After a discussion of how to choose a printer, the course covers the process of preparing both black and white and color images using Adobe Photoshop. Ben describes how to take images from looking good onscreen to being properly adjusted for best results on paper, covering details such as sizing, sharpening, and color management.
With photographer and master framer Konrad Eek, Ben explores the creative decisions that photographers should address before printing. What size print? How does print size relate to the message of the photo and to the space where the photo will be displayed? What kinds of paper choices do you have, and how does your photo's content relate to the paper you choose?
The course also describes how to properly evaluate a print and how to handle common challenges that crop up during the printing process.

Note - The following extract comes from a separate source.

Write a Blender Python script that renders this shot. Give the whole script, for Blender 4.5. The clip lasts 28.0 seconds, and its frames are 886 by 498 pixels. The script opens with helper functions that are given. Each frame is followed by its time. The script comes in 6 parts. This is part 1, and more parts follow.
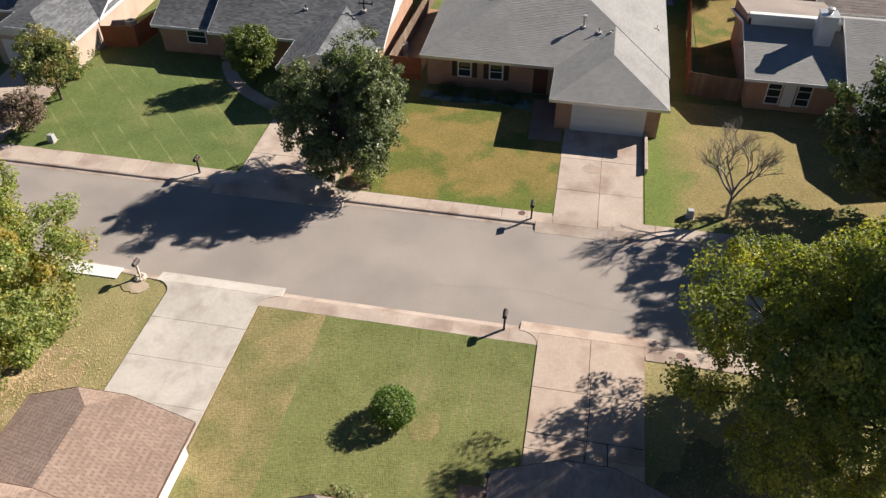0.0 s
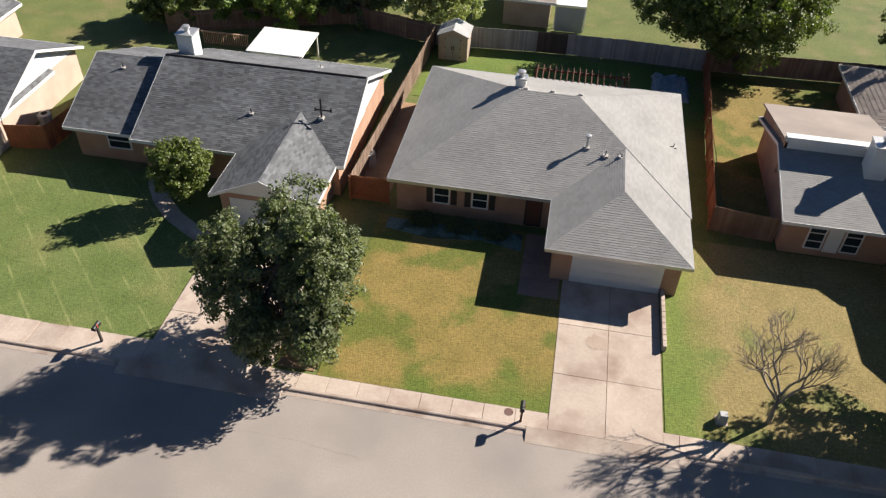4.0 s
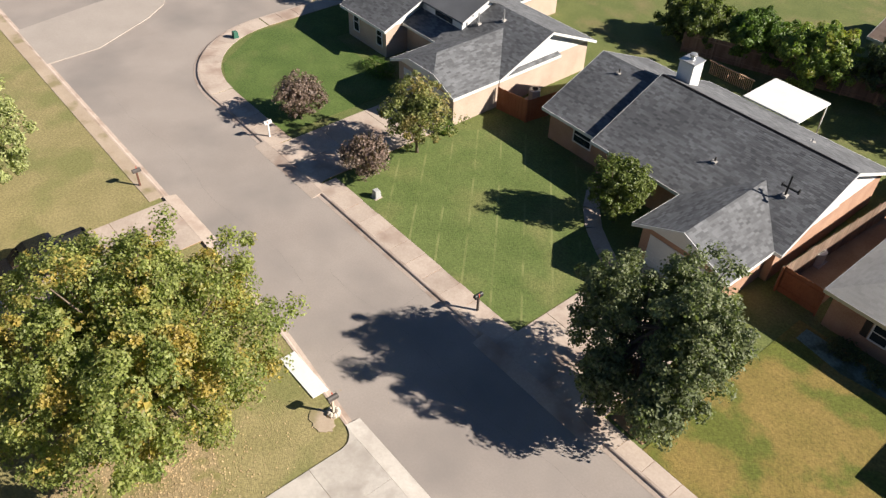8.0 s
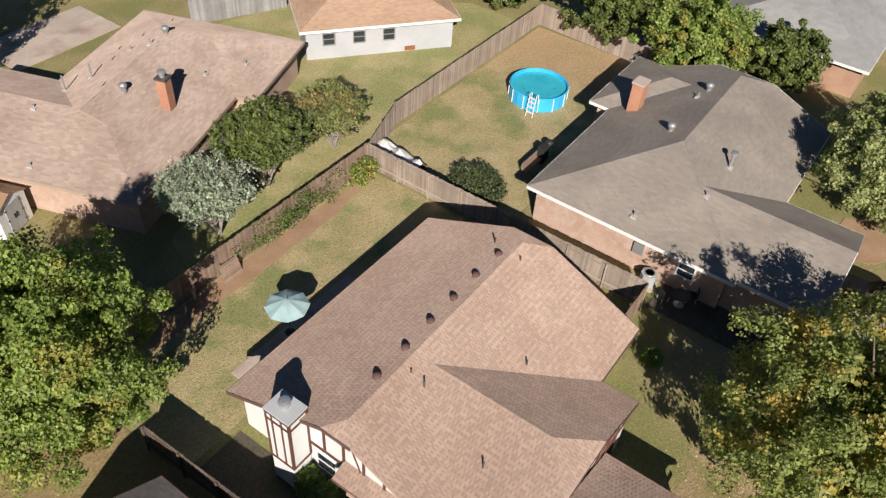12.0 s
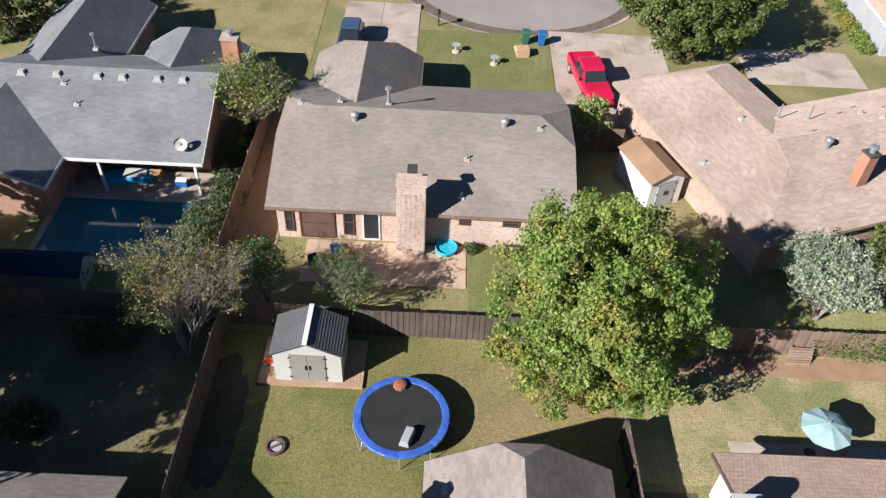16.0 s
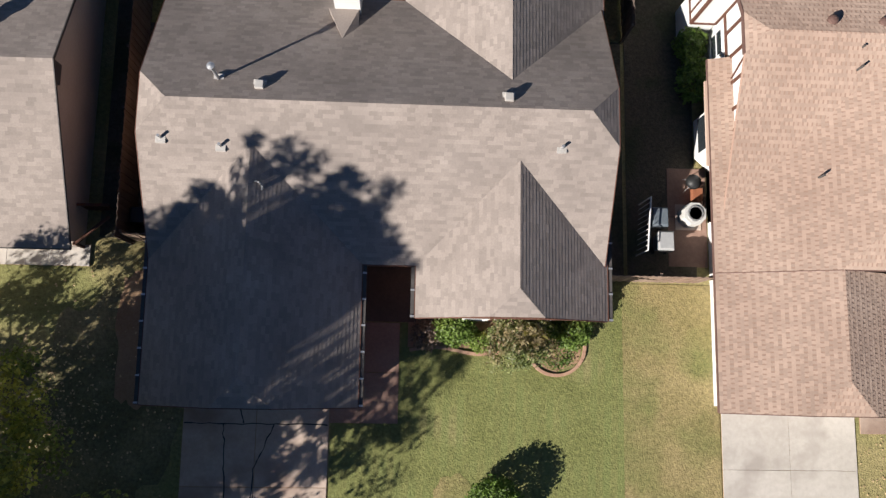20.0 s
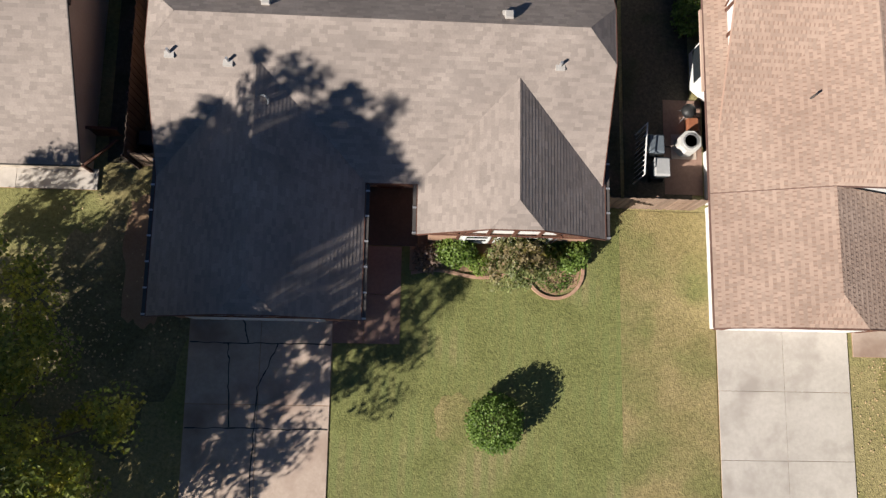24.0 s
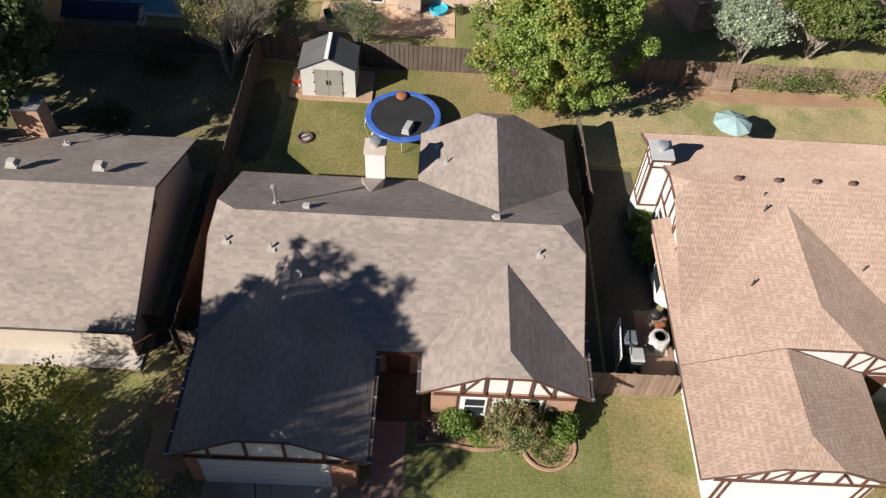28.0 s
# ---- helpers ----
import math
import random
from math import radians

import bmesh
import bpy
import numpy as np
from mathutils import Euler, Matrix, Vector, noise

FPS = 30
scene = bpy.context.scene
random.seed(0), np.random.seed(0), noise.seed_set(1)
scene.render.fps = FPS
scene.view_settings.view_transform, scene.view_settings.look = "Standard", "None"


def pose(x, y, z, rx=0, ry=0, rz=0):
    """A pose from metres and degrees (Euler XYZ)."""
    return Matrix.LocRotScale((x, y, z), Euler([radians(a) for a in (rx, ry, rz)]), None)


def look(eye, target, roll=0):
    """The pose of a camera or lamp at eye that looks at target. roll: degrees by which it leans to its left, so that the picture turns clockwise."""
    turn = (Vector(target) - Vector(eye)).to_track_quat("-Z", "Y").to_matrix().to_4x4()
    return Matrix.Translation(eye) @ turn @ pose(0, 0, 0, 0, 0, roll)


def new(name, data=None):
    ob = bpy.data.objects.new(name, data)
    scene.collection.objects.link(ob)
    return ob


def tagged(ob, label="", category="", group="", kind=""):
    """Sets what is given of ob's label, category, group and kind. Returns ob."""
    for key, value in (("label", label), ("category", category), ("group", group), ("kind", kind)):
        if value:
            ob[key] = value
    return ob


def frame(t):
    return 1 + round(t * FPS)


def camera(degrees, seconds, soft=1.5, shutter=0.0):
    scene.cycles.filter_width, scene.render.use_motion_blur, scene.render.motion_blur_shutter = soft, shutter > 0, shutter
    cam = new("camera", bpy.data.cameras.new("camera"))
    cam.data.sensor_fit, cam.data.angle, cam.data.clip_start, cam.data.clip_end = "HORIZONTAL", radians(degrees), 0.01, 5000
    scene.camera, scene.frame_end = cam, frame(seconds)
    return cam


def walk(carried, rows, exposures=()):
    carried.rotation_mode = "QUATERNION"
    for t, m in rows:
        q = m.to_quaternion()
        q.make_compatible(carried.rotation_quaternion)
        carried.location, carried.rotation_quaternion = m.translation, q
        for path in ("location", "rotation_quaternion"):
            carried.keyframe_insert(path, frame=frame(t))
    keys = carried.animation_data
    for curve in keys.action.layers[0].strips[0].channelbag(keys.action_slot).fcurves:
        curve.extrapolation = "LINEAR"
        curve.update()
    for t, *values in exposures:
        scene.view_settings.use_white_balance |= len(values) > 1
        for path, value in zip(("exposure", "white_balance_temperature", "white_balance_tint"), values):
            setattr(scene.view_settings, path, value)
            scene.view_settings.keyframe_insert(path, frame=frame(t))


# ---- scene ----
cam = camera(59.0, 28.0, soft=1.35)
PATH = [
    (0, (-0.145, 21.018, 29.604), (0.129, 19.555, 28.268), 0.1),
    (0.5, (-0.11, 19.816, 29.522), (0.162, 18.348, 28.191), 0.3),
    (1, (0.03, 18.419, 29.475), (0.297, 16.947, 28.147), 0.5),
    (1.5, (0.242, 16.859, 29.519), (0.5, 15.383, 28.193), 1.0),
    (2, (0.333, 15.137, 29.511), (0.592, 13.661, 28.187), 1.0),
    (2.5, (0.599, 13.227, 29.551), (0.855, 11.75, 28.227), 1.2),
    (3, (0.96, 11.299, 29.573), (1.21, 9.818, 28.251), 1.5),
    (3.5, (1.346, 9.222, 29.736), (1.589, 7.739, 28.415), 1.9),
    (5.5, (2.191, 4.764, 29.807), (2.423, 3.274, 28.493), 2.2),
    (6, (2.354, 4.76, 29.832), (2.621, 3.279, 28.514), 2.3),
    (6.5, (2.407, 4.813, 29.943), (2.915, 3.406, 28.616), 2.2),
    (7, (2.018, 4.52, 30.034), (2.768, 3.234, 28.699), 1.6),
    (7.5, (2.004, 4.499, 30.089), (2.955, 3.358, 28.75), 1.6),
    (8, (1.963, 4.757, 29.956), (3.089, 3.777, 28.624), 2.1),
    (8.5, (2.17, 5.164, 30.061), (3.424, 4.363, 28.725), 3.1),
    (9, (2.289, 5.448, 29.631), (3.648, 4.826, 28.303), 4.3),
    (9.5, (2.359, 5.348, 29.671), (3.79, 4.94, 28.334), 4.2),
    (10, (2.404, 5.583, 29.541), (3.875, 5.384, 28.201), 4.9),
    (10.5, (2.39, 5.641, 29.54), (3.87, 5.661, 28.195), 5.3),
    (11, (2.422, 5.496, 29.844), (3.867, 5.744, 28.484), 5.2),
    (11.5, (2.314, 5.221, 29.944), (3.679, 5.735, 28.575), 4.8),
    (12, (2.523, 5.224, 29.795), (3.739, 6.009, 28.415), 4.4),
    (12.5, (2.713, 5.129, 29.947), (3.72, 6.153, 28.555), 3.5),
    (13, (2.702, 5.222, 29.754), (3.471, 6.435, 28.361), 3.2),
    (13.5, (2.535, 5.506, 29.827), (3.049, 6.837, 28.425), 3.1),
    (15.5, (2.63, 5.549, 29.716), (2.632, 6.984, 28.323), 2.6),
    (16, (2.527, 5.509, 29.653), (2.541, 6.95, 28.267), 3.1),
    (16.5, (2.553, 5.52, 29.638), (2.571, 6.966, 28.257), 3.2),
    (17, (2.718, 5.574, 29.588), (2.735, 7.024, 28.211), 3.2),
    (17.5, (2.568, 5.495, 29.585), (2.599, 6.949, 28.213), 3.8),
    (18, (2.608, 5.374, 29.448), (2.644, 6.826, 28.073), 4.0),
    (18.5, (2.843, 5.34, 29.375), (2.885, 6.577, 27.804), 4.3),
    (19, (2.529, 5.465, 29.502), (2.608, 6.393, 27.732), 6.6),
    (19.5, (2.608, 5.454, 29.493), (2.695, 6.052, 27.587), 9.7),
    (20, (2.55, 5.285, 29.414), (2.651, 5.58, 27.439), 20.1),
    (20.5, (2.576, 5.254, 29.381), (2.676, 5.549, 27.405), 19.9),
    (22.5, (2.479, 4.605, 29.483), (2.586, 4.894, 27.507), 21.3),
    (23, (2.494, 4.005, 29.53), (2.6, 4.284, 27.553), 21.8),
    (23.5, (2.458, 2.964, 29.435), (2.566, 3.26, 27.46), 21.1),
    (24, (2.464, 2.031, 29.517), (2.571, 2.35, 27.545), 19.8),
    (24.5, (2.341, 1.102, 29.647), (2.455, 1.434, 27.679), 20.0),
    (25, (2.533, -0.196, 29.701), (2.634, 0.17, 27.738), 16.7),
    (25.5, (2.29, -1.378, 29.575), (2.41, -0.983, 27.618), 18.1),
    (26, (2.253, -2.647, 29.65), (2.374, -2.215, 27.701), 16.8),
    (26.5, (2.63, -4.101, 29.814), (2.721, -3.483, 27.914), 9.8),
    (27, (2.798, -5.389, 29.815), (2.871, -4.535, 28.008), 6.7),
    (27.5, (2.923, -6.744, 29.767), (2.977, -5.668, 28.082), 5.3),
    (28, (2.927, -8.133, 29.861), (2.971, -6.868, 28.312), 4.4),
]
EXPOSURES = [(0, 1.08, 6500, 10), (3, 1.15, 6500, 10), (6, 1.39, 6300, 10), (7, 1.2, 6500, 10), (8, 1.14, 6550, 10), (10, 0.88, 6600, 10), (11, 0.76, 6600, 11), (12, 0.66, 6380, 11), (13, 0.61, 6250, 11), (14.5, 0.8, 5950, 10), (16, 1.0, 5850, 10), (18, 1.02, 6000, 10), (20, 0.98, 6200, 10), (24, 0.92, 6350, 10), (28, 0.9, 6350, 10)]
walk(cam, [(t, look(eye, target, roll)) for t, eye, target, roll in PATH], EXPOSURES)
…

If you have three images that you would like to present together, then you might consider making a triptych. A triptych is simply a single print with three images on it. A diptych is the same thing but with two images. You basically just take the three images and position them on the paper, usually in a straight line. There are several ways of creating a triptych in Photoshop. I am going to show you a really easy one that starts here in Bridge. I have taken my three images. These are three student images again, and I have already sized them. I have opened up each image independently in Photoshop and using Image Size, sized them to be 2 x 3 inches.
So they are all the same size. I have selected all of them here in Bridge. Now I am just going to go to Tools > Photoshop > Load Files into Photoshop Layers. That's going to take each of the three images and load them together into a single Photoshop document, one image per layer. Along the way, it's going to flatten the images so they don't come in with any adjustment layers or anything. And here's my finished document. You can see my Layer Stack over here in the Layers palette. If I hide the visibility of the top layer, I see the middle layer.
If I hide its visibility, I see the bottom layer. So I have got this nice stack of images here. So you can argue I've got three images in a document, it doesn't do me much good since they're all on top of each other. So what I need to do is move them apart. The problem is I can't move them apart right now and still be able to see them because my canvas is too small. So you should already have an idea about this: Image > Canvas Size, and now I can expand the size of my canvas. Earlier, we used Canvas Size to crop an image, but I can also do the opposite.
I am going to just enter in the final canvas size that I want, in this case 8 x 10. And here I am going to make sure that my anchor point is in the center. That means all of the new space that will be added to the canvas will be padded around the edges of where my three images are. So if I hit OK, I get this new document. Let me zoom out there. That checkerboard indicates transparency. Right now none of my layers have any solid pixels in these areas right here. They are completely transparent, so I see this checkerboard pattern.
That can be a little distracting. Let me just quickly create a new layer, move it to the bottom of my Layer Stack, and I am going to fill it white. It makes this a little bit easier to see. So, now I can simply take the Move tool, click on a layer, and then click and drag to reposition the image that's currently selected. Another trick you may not know about: if you hold down the Ctrl key and click, you get a pop-up menu that shows you the name of every layer that's beneath the current cursor position.
So I can very quickly say oh, I want to grab that windowlight layer and drag that, so there I am making my layer selection without having to go to the Layers palette. So I am just going to spread those out there. That looks pretty good. I think I might like a little more air in there, so I am going to nudge that to the right with the arrow keys a little bit. Ctrl+Click to grab that layer. I'll nudge to the left a little bit. I like that a little bit better. Now, if I was going to get really picky about this, I would turn on my rulers and drag guides out and measure the distance between the images to be sure that they are positioned perfectly symmetrically.
Before you define your triptych, you might want to talk to whoever is going to do your matting and framing and ask them if they want to cut a single window to go all the way around, or if they would recommend individual windows around each image in the triptych. If they do want to do individual windows, then you may need a certain amount of gutter space between each image. But nevertheless, that's an easy way to do a triptych. It's a nice way to present multiple images, particularly if you have a larger-sized piece of paper to print on.